What a Netflix show can do that a hard-hitting long-form investigation into, say, the mind of Elon Musk can’t, is show that callousness, that double life (where, as McTeer puts it: “You still want the best for your children; you still enjoy whatever it is that you enjoy; you’re killing a load of people one minute and saying ‘Get your feet off the couch’ the next”) in a way that is delicious but not anaesthetising. Kaos is visually opulent, it’s verbally dextrous, you won’t be watching it out of a sense of duty. But it is deeply political in a pretty energising way. “We had fun with it,” McTeer says simply. “It’s a gross generalisation, of course.
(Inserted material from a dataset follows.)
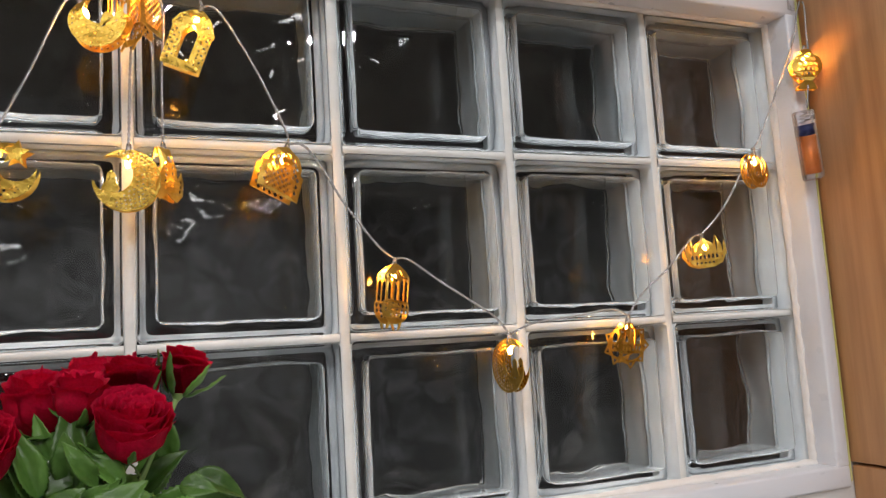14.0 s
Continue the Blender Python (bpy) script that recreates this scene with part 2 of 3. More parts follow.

Some of the 1% are magnificent people, but there are definitely some who are not. We are the ones who couldn’t give a toss about everybody else.”

The last play McTeer did in the UK was Phaedra last year at the National (“I only play goddesses now”) and that had its own allegorical punch, situating her eponymous character in a metropolitan elite disconnected from society by its own narcissism. The ancient gods are coming in dramatically handy in these vexed times of gross inequality and global discord steered by invisible wealth.

“Of course, it’s wonderful to see old people enjoying it,” she says dutifully, “but especially to see these young people every night, discovering classical theatre, thrilled and excited and shocked to start in this domestic drama and end up in this epic, massive tragedy in such a short amount of time.” Even though Phaedra was a big, unwieldy show with a very expensive set and all that, McTeers says: “I’m going to do my damnedest to try to do it in New York somehow.”

Apart from if she stopped acting for a different career – she’d be a psychiatrist, she says – her next dream is: “If I could write myself another television series, I would be prime minister.” Kaos has either given her a taste for her own magnificent authority or for box sets with a purpose. Maybe both.